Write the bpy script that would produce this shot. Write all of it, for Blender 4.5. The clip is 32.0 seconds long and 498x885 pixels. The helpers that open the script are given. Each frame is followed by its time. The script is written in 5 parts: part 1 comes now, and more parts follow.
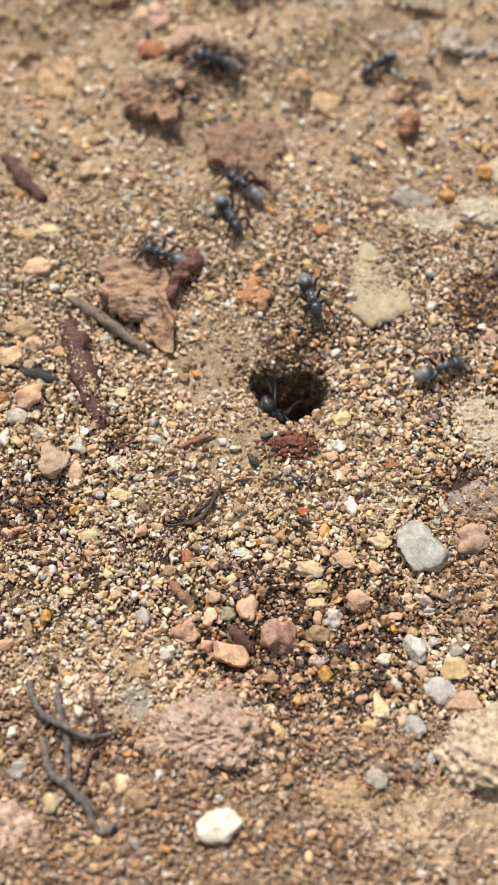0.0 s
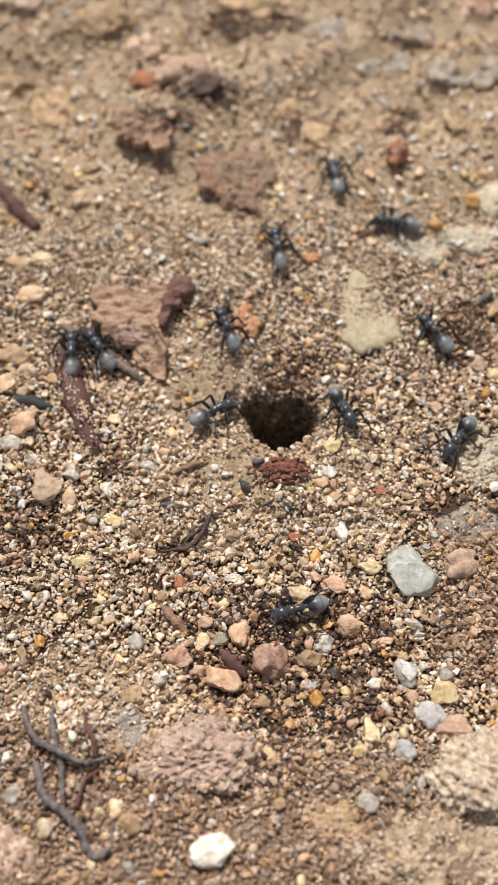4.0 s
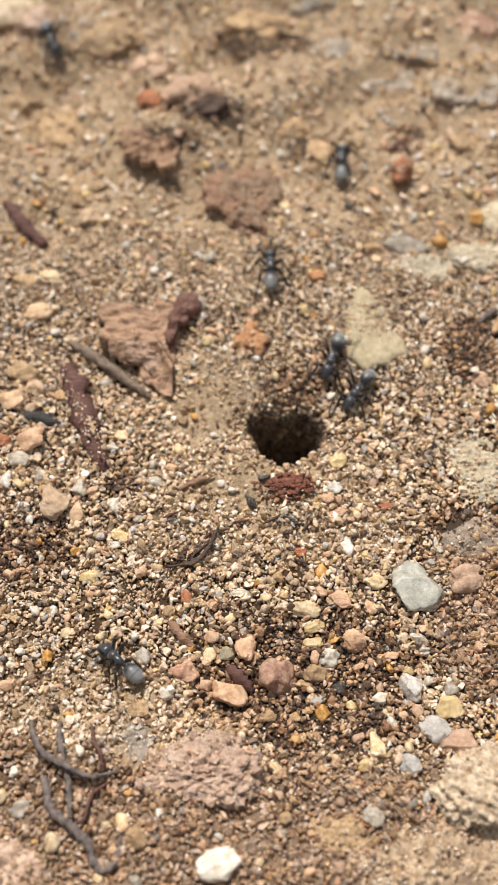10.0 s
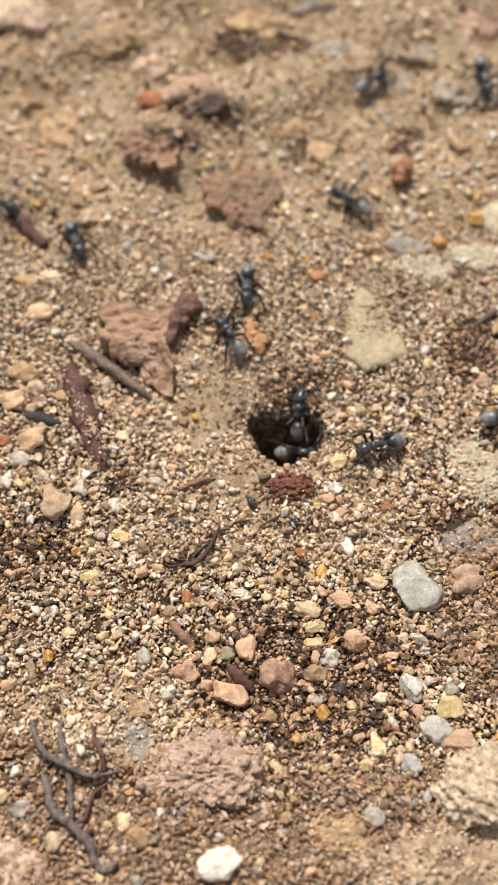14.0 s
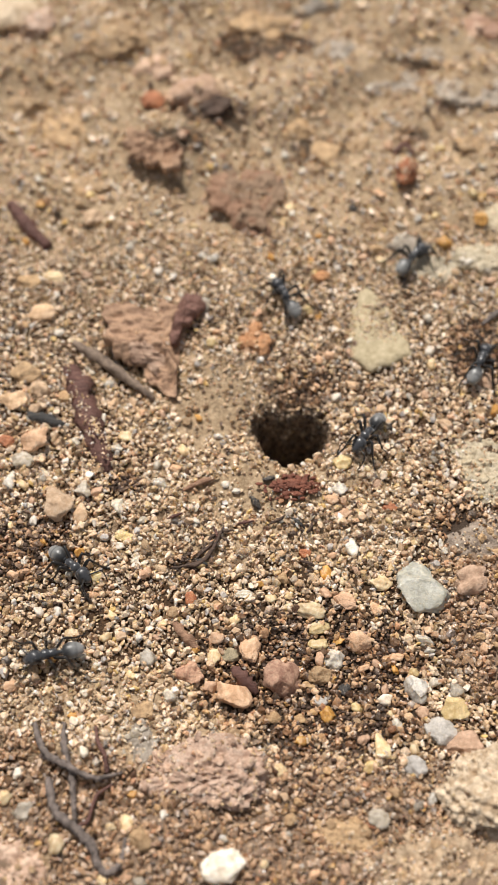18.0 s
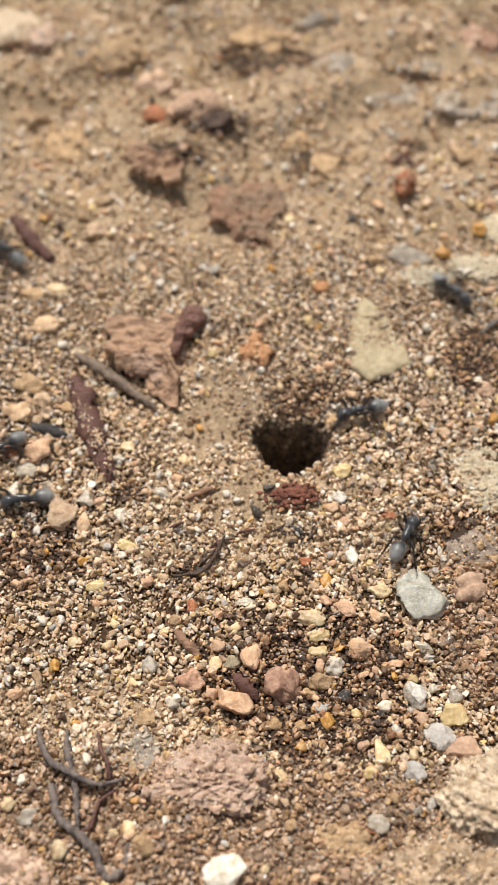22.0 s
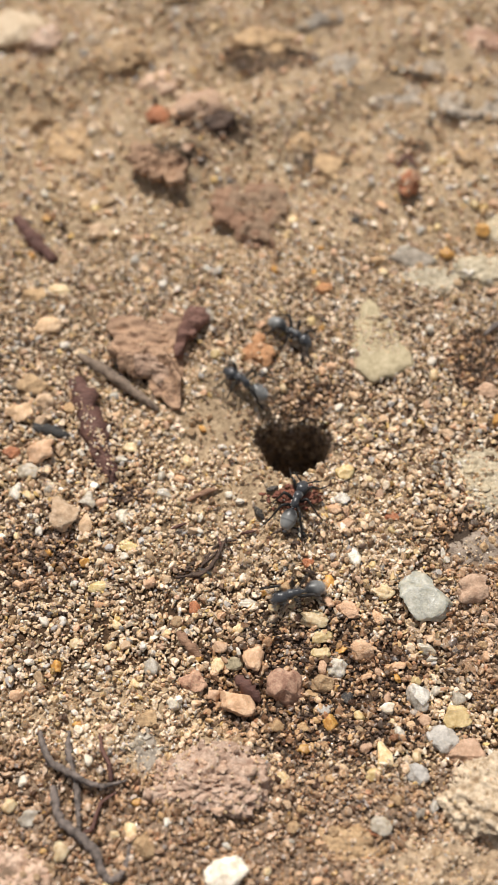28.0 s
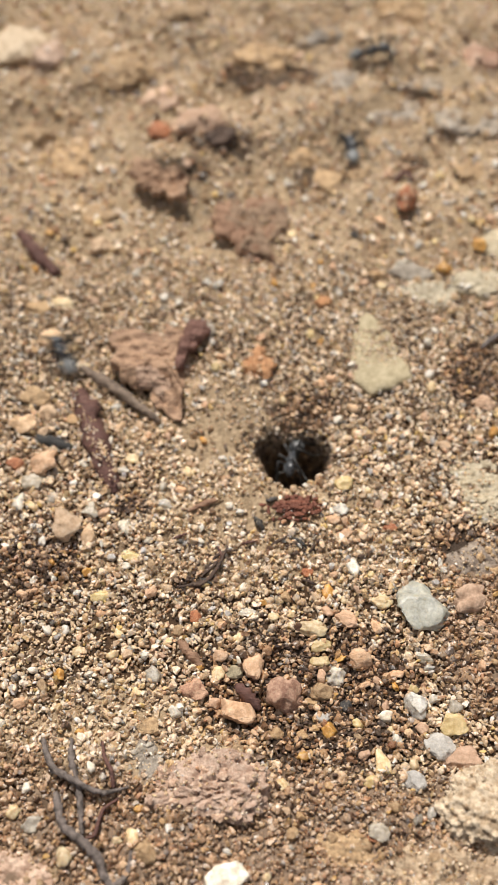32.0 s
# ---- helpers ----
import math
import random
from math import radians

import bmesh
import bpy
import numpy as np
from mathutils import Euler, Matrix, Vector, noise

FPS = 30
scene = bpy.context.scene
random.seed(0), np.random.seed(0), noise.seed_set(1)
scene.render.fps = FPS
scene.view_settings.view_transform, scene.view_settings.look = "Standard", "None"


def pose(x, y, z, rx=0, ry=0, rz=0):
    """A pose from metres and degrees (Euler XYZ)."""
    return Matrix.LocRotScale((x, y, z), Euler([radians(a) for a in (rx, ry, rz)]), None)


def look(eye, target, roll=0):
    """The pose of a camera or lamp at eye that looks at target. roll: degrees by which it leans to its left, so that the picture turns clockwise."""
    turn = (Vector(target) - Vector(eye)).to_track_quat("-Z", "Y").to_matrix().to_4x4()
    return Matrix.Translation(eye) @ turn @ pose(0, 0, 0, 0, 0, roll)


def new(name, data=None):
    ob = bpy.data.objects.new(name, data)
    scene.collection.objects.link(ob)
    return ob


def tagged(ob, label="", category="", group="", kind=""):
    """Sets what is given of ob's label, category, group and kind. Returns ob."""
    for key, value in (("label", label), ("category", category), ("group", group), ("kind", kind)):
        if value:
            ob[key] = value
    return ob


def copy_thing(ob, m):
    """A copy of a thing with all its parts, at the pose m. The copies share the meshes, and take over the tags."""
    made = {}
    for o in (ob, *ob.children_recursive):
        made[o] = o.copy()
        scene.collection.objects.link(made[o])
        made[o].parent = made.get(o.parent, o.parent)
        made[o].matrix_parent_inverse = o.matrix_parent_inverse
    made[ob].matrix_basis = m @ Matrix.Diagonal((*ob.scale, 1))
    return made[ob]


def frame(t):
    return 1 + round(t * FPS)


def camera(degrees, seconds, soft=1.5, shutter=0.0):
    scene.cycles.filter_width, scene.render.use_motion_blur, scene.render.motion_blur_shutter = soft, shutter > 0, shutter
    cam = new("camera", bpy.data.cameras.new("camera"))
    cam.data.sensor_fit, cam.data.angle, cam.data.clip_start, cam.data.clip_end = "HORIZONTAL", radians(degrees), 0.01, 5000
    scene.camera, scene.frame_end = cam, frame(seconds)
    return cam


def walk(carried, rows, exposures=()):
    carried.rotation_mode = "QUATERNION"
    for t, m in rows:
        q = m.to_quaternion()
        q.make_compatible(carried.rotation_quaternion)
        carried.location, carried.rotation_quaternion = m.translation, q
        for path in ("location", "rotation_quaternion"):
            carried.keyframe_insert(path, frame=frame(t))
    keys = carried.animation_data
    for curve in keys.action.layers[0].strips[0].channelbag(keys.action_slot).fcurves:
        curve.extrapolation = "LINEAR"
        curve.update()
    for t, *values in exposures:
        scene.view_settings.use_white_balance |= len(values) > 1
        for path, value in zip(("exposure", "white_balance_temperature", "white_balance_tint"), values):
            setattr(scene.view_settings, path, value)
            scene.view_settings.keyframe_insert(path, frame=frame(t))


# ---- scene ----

= = = = =

• [PROBLEM DETAILS]
Reproduce all of the material above word for word. Omit the pictures.

• [OUTPUT FOR THIS TASK]
Write the bpy script that would produce this shot. Write all of it, for Blender 4.5. The clip is 32.0 seconds long and 498x885 pixels. The helpers that open the script are given. Each frame is followed by its time. The script is written in 5 parts: part 1 comes now, and more parts follow.
0.0 s
4.0 s
10.0 s
14.0 s
18.0 s
22.0 s
28.0 s
32.0 s
# ---- helpers ----
import math
import random
from math import radians

import bmesh
import bpy
import numpy as np
from mathutils import Euler, Matrix, Vector, noise

FPS = 30
scene = bpy.context.scene
random.seed(0), np.random.seed(0), noise.seed_set(1)
scene.render.fps = FPS
scene.view_settings.view_transform, scene.view_settings.look = "Standard", "None"


def pose(x, y, z, rx=0, ry=0, rz=0):
    """A pose from metres and degrees (Euler XYZ)."""
    return Matrix.LocRotScale((x, y, z), Euler([radians(a) for a in (rx, ry, rz)]), None)


def look(eye, target, roll=0):
    """The pose of a camera or lamp at eye that looks at target. roll: degrees by which it leans to its left, so that the picture turns clockwise."""
    turn = (Vector(target) - Vector(eye)).to_track_quat("-Z", "Y").to_matrix().to_4x4()
    return Matrix.Translation(eye) @ turn @ pose(0, 0, 0, 0, 0, roll)


def new(name, data=None):
    ob = bpy.data.objects.new(name, data)
    scene.collection.objects.link(ob)
    return ob


def tagged(ob, label="", category="", group="", kind=""):
    """Sets what is given of ob's label, category, group and kind. Returns ob."""
    for key, value in (("label", label), ("category", category), ("group", group), ("kind", kind)):
        if value:
            ob[key] = value
    return ob


def copy_thing(ob, m):
    """A copy of a thing with all its parts, at the pose m. The copies share the meshes, and take over the tags."""
    made = {}
    for o in (ob, *ob.children_recursive):
        made[o] = o.copy()
        scene.collection.objects.link(made[o])
        made[o].parent = made.get(o.parent, o.parent)
        made[o].matrix_parent_inverse = o.matrix_parent_inverse
    made[ob].matrix_basis = m @ Matrix.Diagonal((*ob.scale, 1))
    return made[ob]


def frame(t):
    return 1 + round(t * FPS)


def camera(degrees, seconds, soft=1.5, shutter=0.0):
    scene.cycles.filter_width, scene.render.use_motion_blur, scene.render.motion_blur_shutter = soft, shutter > 0, shutter
    cam = new("camera", bpy.data.cameras.new("camera"))
    cam.data.sensor_fit, cam.data.angle, cam.data.clip_start, cam.data.clip_end = "HORIZONTAL", radians(degrees), 0.01, 5000
    scene.camera, scene.frame_end = cam, frame(seconds)
    return cam


def walk(carried, rows, exposures=()):
    carried.rotation_mode = "QUATERNION"
    for t, m in rows:
        q = m.to_quaternion()
        q.make_compatible(carried.rotation_quaternion)
        carried.location, carried.rotation_quaternion = m.translation, q
        for path in ("location", "rotation_quaternion"):
            carried.keyframe_insert(path, frame=frame(t))
    keys = carried.animation_data
    for curve in keys.action.layers[0].strips[0].channelbag(keys.action_slot).fcurves:
        curve.extrapolation = "LINEAR"
        curve.update()
    for t, *values in exposures:
        scene.view_settings.use_white_balance |= len(values) > 1
        for path, value in zip(("exposure", "white_balance_temperature", "white_balance_tint"), values):
            setattr(scene.view_settings, path, value)
            scene.view_settings.keyframe_insert(path, frame=frame(t))


# ---- scene ----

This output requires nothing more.